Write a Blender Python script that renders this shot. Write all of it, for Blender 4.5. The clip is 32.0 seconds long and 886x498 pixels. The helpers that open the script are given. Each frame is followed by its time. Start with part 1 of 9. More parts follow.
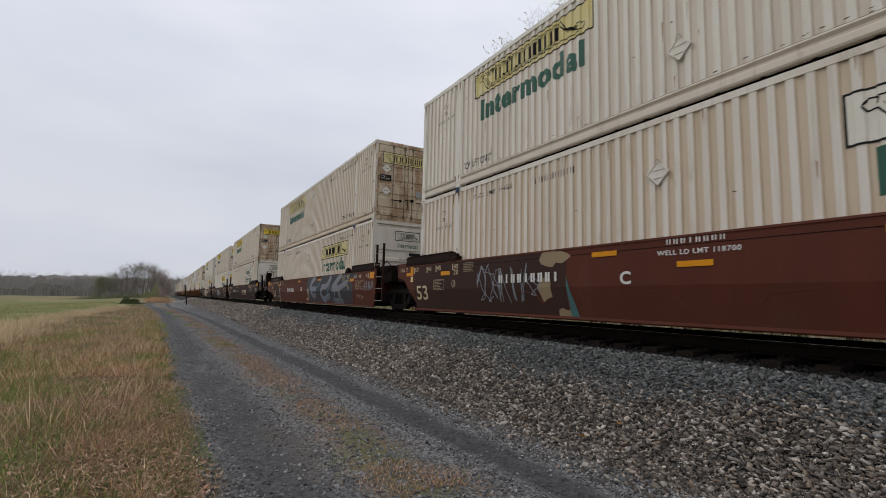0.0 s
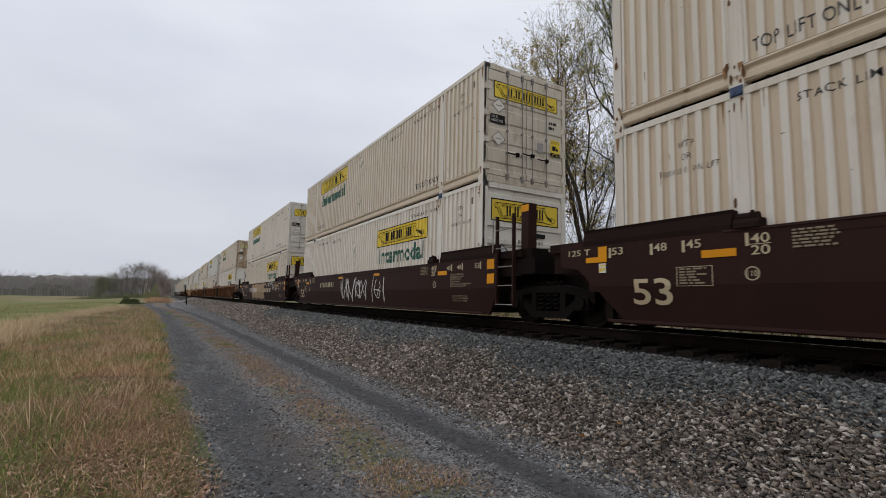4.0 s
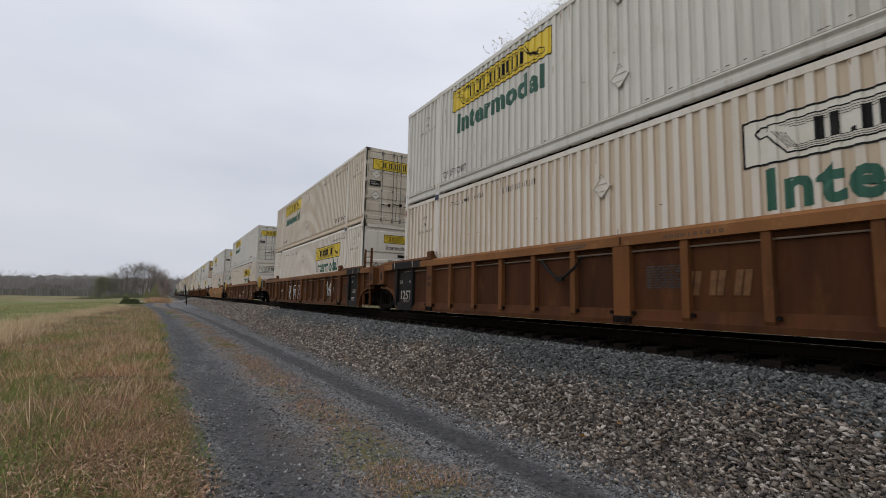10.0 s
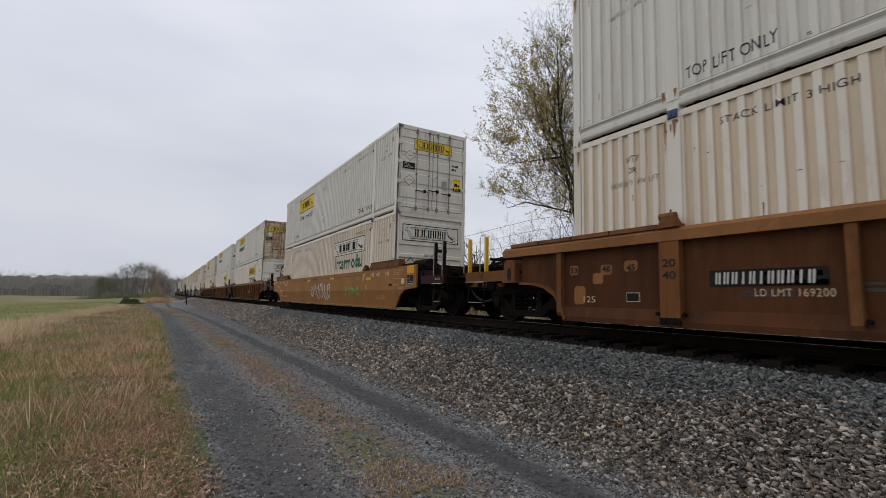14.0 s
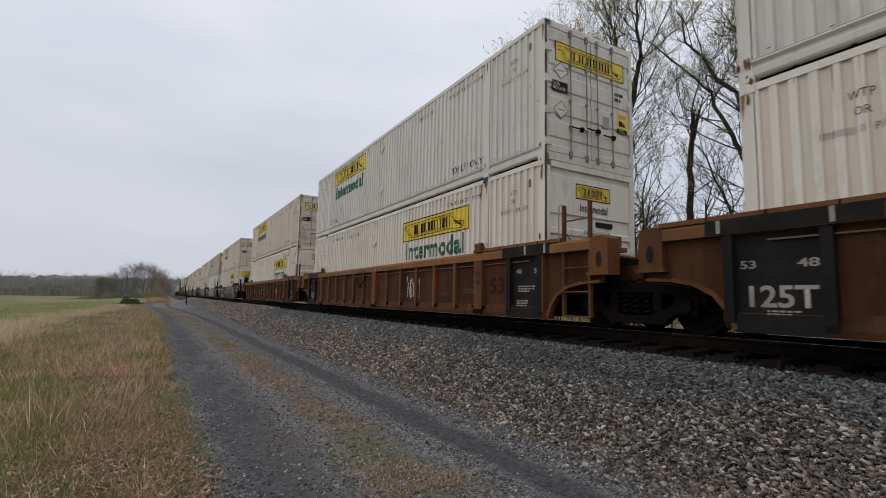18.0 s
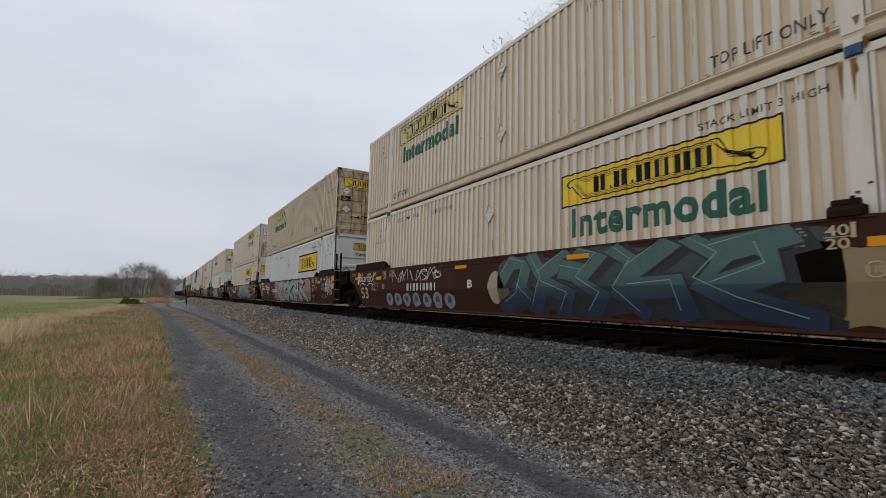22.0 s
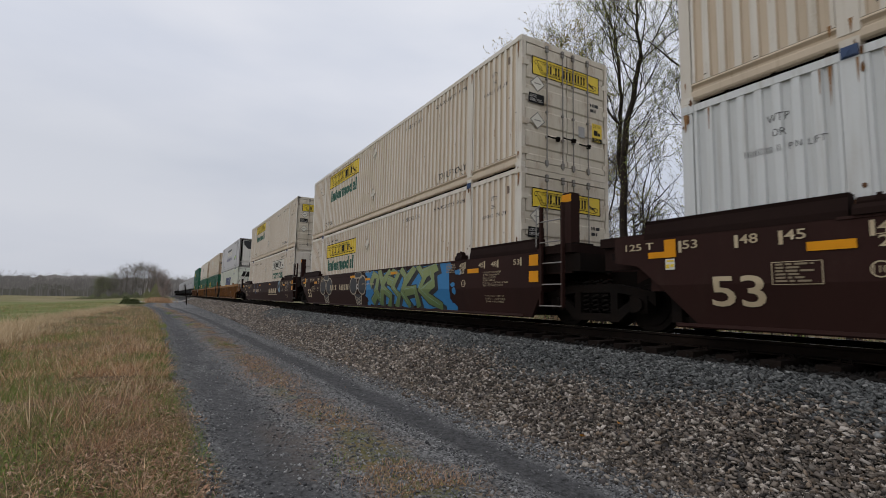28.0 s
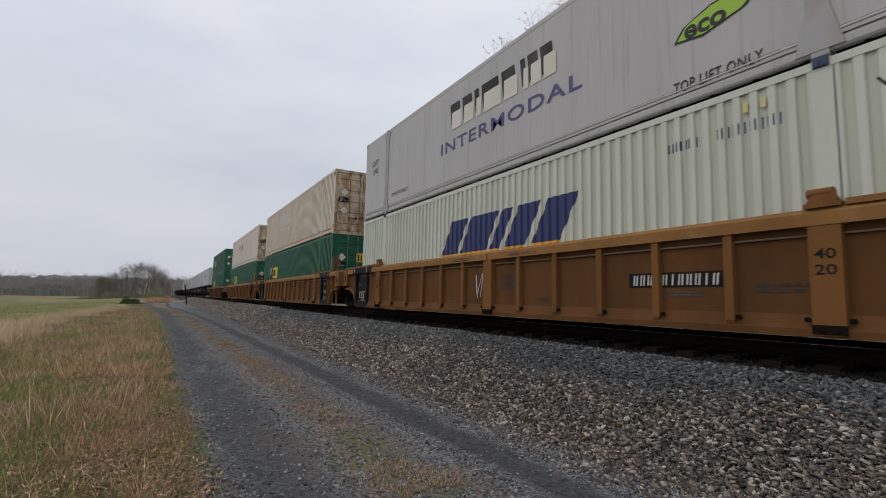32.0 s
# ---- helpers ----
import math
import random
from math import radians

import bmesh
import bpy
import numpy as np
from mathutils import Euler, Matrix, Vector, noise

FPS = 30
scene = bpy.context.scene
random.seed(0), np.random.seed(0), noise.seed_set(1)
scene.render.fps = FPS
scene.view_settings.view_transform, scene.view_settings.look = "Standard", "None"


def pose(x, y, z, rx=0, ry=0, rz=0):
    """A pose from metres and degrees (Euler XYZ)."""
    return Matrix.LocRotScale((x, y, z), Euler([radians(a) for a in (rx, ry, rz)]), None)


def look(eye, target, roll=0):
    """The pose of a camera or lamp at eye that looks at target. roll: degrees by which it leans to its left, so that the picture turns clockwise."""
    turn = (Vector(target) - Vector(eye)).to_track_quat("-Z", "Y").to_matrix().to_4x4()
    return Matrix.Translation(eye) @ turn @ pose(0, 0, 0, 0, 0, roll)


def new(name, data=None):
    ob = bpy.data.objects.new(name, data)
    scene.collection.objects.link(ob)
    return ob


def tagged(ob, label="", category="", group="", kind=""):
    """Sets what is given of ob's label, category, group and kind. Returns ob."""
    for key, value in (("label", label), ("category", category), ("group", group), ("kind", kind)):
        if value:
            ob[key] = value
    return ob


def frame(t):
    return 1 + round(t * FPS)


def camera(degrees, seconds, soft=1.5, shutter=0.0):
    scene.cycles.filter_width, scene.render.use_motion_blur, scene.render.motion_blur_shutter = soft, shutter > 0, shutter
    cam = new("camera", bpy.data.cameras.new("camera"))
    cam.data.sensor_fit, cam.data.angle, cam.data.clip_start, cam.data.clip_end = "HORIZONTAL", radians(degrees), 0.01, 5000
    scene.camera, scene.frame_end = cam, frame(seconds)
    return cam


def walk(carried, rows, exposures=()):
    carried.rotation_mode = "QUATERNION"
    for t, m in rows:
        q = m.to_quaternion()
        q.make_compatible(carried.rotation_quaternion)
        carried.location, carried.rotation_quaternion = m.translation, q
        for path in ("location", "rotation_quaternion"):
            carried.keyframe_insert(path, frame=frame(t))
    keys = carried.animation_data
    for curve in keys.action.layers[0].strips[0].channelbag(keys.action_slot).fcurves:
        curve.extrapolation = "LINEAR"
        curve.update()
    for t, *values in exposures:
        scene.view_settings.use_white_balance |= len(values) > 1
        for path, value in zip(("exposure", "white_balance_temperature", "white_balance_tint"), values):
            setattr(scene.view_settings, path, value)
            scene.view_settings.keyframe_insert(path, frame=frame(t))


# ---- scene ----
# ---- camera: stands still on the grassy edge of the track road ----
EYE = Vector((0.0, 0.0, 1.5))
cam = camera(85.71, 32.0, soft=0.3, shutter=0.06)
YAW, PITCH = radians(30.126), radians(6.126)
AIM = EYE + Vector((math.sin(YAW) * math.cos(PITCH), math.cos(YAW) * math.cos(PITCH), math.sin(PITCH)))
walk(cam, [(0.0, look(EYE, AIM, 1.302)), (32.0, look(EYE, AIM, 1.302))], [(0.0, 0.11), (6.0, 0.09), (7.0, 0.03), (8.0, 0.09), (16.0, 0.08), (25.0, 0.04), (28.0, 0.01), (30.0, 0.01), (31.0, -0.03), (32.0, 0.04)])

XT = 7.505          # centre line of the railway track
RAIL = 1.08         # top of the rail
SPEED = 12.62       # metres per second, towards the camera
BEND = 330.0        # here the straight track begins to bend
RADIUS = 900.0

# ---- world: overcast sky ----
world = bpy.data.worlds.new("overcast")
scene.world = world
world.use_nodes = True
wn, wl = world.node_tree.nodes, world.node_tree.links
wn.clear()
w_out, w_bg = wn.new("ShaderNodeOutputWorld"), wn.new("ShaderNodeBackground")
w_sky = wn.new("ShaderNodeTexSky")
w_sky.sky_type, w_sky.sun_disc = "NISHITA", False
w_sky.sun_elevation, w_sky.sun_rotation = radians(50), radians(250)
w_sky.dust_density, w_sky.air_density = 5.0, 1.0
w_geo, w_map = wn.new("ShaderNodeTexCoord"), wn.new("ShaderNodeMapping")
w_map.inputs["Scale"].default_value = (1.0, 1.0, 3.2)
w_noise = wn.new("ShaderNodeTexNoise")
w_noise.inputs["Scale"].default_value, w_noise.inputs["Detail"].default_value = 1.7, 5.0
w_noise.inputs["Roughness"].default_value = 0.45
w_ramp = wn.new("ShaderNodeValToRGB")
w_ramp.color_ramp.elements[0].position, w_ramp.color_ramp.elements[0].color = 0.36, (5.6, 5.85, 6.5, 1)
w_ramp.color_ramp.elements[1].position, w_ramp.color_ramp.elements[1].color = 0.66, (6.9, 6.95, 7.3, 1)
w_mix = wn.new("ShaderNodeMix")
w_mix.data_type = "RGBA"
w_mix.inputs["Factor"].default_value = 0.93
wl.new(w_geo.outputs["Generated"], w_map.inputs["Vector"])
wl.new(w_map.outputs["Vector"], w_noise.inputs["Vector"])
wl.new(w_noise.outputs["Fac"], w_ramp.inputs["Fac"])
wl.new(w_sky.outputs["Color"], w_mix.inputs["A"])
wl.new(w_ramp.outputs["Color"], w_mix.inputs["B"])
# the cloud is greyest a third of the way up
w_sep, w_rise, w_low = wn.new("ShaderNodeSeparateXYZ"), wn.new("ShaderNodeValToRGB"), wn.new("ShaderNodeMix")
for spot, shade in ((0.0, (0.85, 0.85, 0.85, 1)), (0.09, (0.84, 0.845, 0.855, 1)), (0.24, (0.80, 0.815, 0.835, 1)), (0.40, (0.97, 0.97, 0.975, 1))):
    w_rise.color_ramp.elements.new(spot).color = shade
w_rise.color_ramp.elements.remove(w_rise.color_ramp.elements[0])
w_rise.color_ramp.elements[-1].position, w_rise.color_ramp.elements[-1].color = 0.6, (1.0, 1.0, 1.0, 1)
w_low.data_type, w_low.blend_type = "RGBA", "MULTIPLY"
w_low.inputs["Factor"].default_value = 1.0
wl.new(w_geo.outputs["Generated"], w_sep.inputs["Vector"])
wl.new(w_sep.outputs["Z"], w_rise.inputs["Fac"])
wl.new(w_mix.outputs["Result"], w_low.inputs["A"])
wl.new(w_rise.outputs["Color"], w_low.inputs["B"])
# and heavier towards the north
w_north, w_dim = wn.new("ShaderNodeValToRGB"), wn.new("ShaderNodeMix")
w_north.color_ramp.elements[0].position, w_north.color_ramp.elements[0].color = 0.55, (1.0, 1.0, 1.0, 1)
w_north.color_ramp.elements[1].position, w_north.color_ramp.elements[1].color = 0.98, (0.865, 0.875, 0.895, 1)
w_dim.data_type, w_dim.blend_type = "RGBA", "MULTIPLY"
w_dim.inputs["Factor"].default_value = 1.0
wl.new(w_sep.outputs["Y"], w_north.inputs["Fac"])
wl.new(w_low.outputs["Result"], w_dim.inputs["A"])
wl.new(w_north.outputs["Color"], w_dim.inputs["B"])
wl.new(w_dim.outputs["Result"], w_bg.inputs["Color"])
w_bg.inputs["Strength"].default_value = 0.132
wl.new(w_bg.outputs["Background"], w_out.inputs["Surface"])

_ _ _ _

Set problem: Copy out each line word for word, please, skipping the images.

Solution for this task:
Write a Blender Python script that renders this shot. Write all of it, for Blender 4.5. The clip is 32.0 seconds long and 886x498 pixels. The helpers that open the script are given. Each frame is followed by its time. Start with part 1 of 9. More parts follow.
0.0 s
4.0 s
10.0 s
14.0 s
18.0 s
22.0 s
28.0 s
32.0 s
# ---- helpers ----
import math
import random
from math import radians

import bmesh
import bpy
import numpy as np
from mathutils import Euler, Matrix, Vector, noise

FPS = 30
scene = bpy.context.scene
random.seed(0), np.random.seed(0), noise.seed_set(1)
scene.render.fps = FPS
scene.view_settings.view_transform, scene.view_settings.look = "Standard", "None"


def pose(x, y, z, rx=0, ry=0, rz=0):
    """A pose from metres and degrees (Euler XYZ)."""
    return Matrix.LocRotScale((x, y, z), Euler([radians(a) for a in (rx, ry, rz)]), None)


def look(eye, target, roll=0):
    """The pose of a camera or lamp at eye that looks at target. roll: degrees by which it leans to its left, so that the picture turns clockwise."""
    turn = (Vector(target) - Vector(eye)).to_track_quat("-Z", "Y").to_matrix().to_4x4()
    return Matrix.Translation(eye) @ turn @ pose(0, 0, 0, 0, 0, roll)


def new(name, data=None):
    ob = bpy.data.objects.new(name, data)
    scene.collection.objects.link(ob)
    return ob


def tagged(ob, label="", category="", group="", kind=""):
    """Sets what is given of ob's label, category, group and kind. Returns ob."""
    for key, value in (("label", label), ("category", category), ("group", group), ("kind", kind)):
        if value:
            ob[key] = value
    return ob


def frame(t):
    return 1 + round(t * FPS)


def camera(degrees, seconds, soft=1.5, shutter=0.0):
    scene.cycles.filter_width, scene.render.use_motion_blur, scene.render.motion_blur_shutter = soft, shutter > 0, shutter
    cam = new("camera", bpy.data.cameras.new("camera"))
    cam.data.sensor_fit, cam.data.angle, cam.data.clip_start, cam.data.clip_end = "HORIZONTAL", radians(degrees), 0.01, 5000
    scene.camera, scene.frame_end = cam, frame(seconds)
    return cam


def walk(carried, rows, exposures=()):
    carried.rotation_mode = "QUATERNION"
    for t, m in rows:
        q = m.to_quaternion()
        q.make_compatible(carried.rotation_quaternion)
        carried.location, carried.rotation_quaternion = m.translation, q
        for path in ("location", "rotation_quaternion"):
            carried.keyframe_insert(path, frame=frame(t))
    keys = carried.animation_data
    for curve in keys.action.layers[0].strips[0].channelbag(keys.action_slot).fcurves:
        curve.extrapolation = "LINEAR"
        curve.update()
    for t, *values in exposures:
        scene.view_settings.use_white_balance |= len(values) > 1
        for path, value in zip(("exposure", "white_balance_temperature", "white_balance_tint"), values):
            setattr(scene.view_settings, path, value)
            scene.view_settings.keyframe_insert(path, frame=frame(t))


# ---- scene ----
# ---- camera: stands still on the grassy edge of the track road ----
EYE = Vector((0.0, 0.0, 1.5))
cam = camera(85.71, 32.0, soft=0.3, shutter=0.06)
YAW, PITCH = radians(30.126), radians(6.126)
AIM = EYE + Vector((math.sin(YAW) * math.cos(PITCH), math.cos(YAW) * math.cos(PITCH), math.sin(PITCH)))
walk(cam, [(0.0, look(EYE, AIM, 1.302)), (32.0, look(EYE, AIM, 1.302))], [(0.0, 0.11), (6.0, 0.09), (7.0, 0.03), (8.0, 0.09), (16.0, 0.08), (25.0, 0.04), (28.0, 0.01), (30.0, 0.01), (31.0, -0.03), (32.0, 0.04)])

XT = 7.505          # centre line of the railway track
RAIL = 1.08         # top of the rail
SPEED = 12.62       # metres per second, towards the camera
BEND = 330.0        # here the straight track begins to bend
RADIUS = 900.0

# ---- world: overcast sky ----
world = bpy.data.worlds.new("overcast")
scene.world = world
world.use_nodes = True
wn, wl = world.node_tree.nodes, world.node_tree.links
wn.clear()
w_out, w_bg = wn.new("ShaderNodeOutputWorld"), wn.new("ShaderNodeBackground")
w_sky = wn.new("ShaderNodeTexSky")
w_sky.sky_type, w_sky.sun_disc = "NISHITA", False
w_sky.sun_elevation, w_sky.sun_rotation = radians(50), radians(250)
w_sky.dust_density, w_sky.air_density = 5.0, 1.0
w_geo, w_map = wn.new("ShaderNodeTexCoord"), wn.new("ShaderNodeMapping")
w_map.inputs["Scale"].default_value = (1.0, 1.0, 3.2)
w_noise = wn.new("ShaderNodeTexNoise")
w_noise.inputs["Scale"].default_value, w_noise.inputs["Detail"].default_value = 1.7, 5.0
w_noise.inputs["Roughness"].default_value = 0.45
w_ramp = wn.new("ShaderNodeValToRGB")
w_ramp.color_ramp.elements[0].position, w_ramp.color_ramp.elements[0].color = 0.36, (5.6, 5.85, 6.5, 1)
w_ramp.color_ramp.elements[1].position, w_ramp.color_ramp.elements[1].color = 0.66, (6.9, 6.95, 7.3, 1)
w_mix = wn.new("ShaderNodeMix")
w_mix.data_type = "RGBA"
w_mix.inputs["Factor"].default_value = 0.93
wl.new(w_geo.outputs["Generated"], w_map.inputs["Vector"])
wl.new(w_map.outputs["Vector"], w_noise.inputs["Vector"])
wl.new(w_noise.outputs["Fac"], w_ramp.inputs["Fac"])
wl.new(w_sky.outputs["Color"], w_mix.inputs["A"])
wl.new(w_ramp.outputs["Color"], w_mix.inputs["B"])
# the cloud is greyest a third of the way up
w_sep, w_rise, w_low = wn.new("ShaderNodeSeparateXYZ"), wn.new("ShaderNodeValToRGB"), wn.new("ShaderNodeMix")
for spot, shade in ((0.0, (0.85, 0.85, 0.85, 1)), (0.09, (0.84, 0.845, 0.855, 1)), (0.24, (0.80, 0.815, 0.835, 1)), (0.40, (0.97, 0.97, 0.975, 1))):
    w_rise.color_ramp.elements.new(spot).color = shade
w_rise.color_ramp.elements.remove(w_rise.color_ramp.elements[0])
w_rise.color_ramp.elements[-1].position, w_rise.color_ramp.elements[-1].color = 0.6, (1.0, 1.0, 1.0, 1)
w_low.data_type, w_low.blend_type = "RGBA", "MULTIPLY"
w_low.inputs["Factor"].default_value = 1.0
wl.new(w_geo.outputs["Generated"], w_sep.inputs["Vector"])
wl.new(w_sep.outputs["Z"], w_rise.inputs["Fac"])
wl.new(w_mix.outputs["Result"], w_low.inputs["A"])
wl.new(w_rise.outputs["Color"], w_low.inputs["B"])
# and heavier towards the north
w_north, w_dim = wn.new("ShaderNodeValToRGB"), wn.new("ShaderNodeMix")
w_north.color_ramp.elements[0].position, w_north.color_ramp.elements[0].color = 0.55, (1.0, 1.0, 1.0, 1)
w_north.color_ramp.elements[1].position, w_north.color_ramp.elements[1].color = 0.98, (0.865, 0.875, 0.895, 1)
w_dim.data_type, w_dim.blend_type = "RGBA", "MULTIPLY"
w_dim.inputs["Factor"].default_value = 1.0
wl.new(w_sep.outputs["Y"], w_north.inputs["Fac"])
wl.new(w_low.outputs["Result"], w_dim.inputs["A"])
wl.new(w_north.outputs["Color"], w_dim.inputs["B"])
wl.new(w_dim.outputs["Result"], w_bg.inputs["Color"])
w_bg.inputs["Strength"].default_value = 0.132
wl.new(w_bg.outputs["Background"], w_out.inputs["Surface"])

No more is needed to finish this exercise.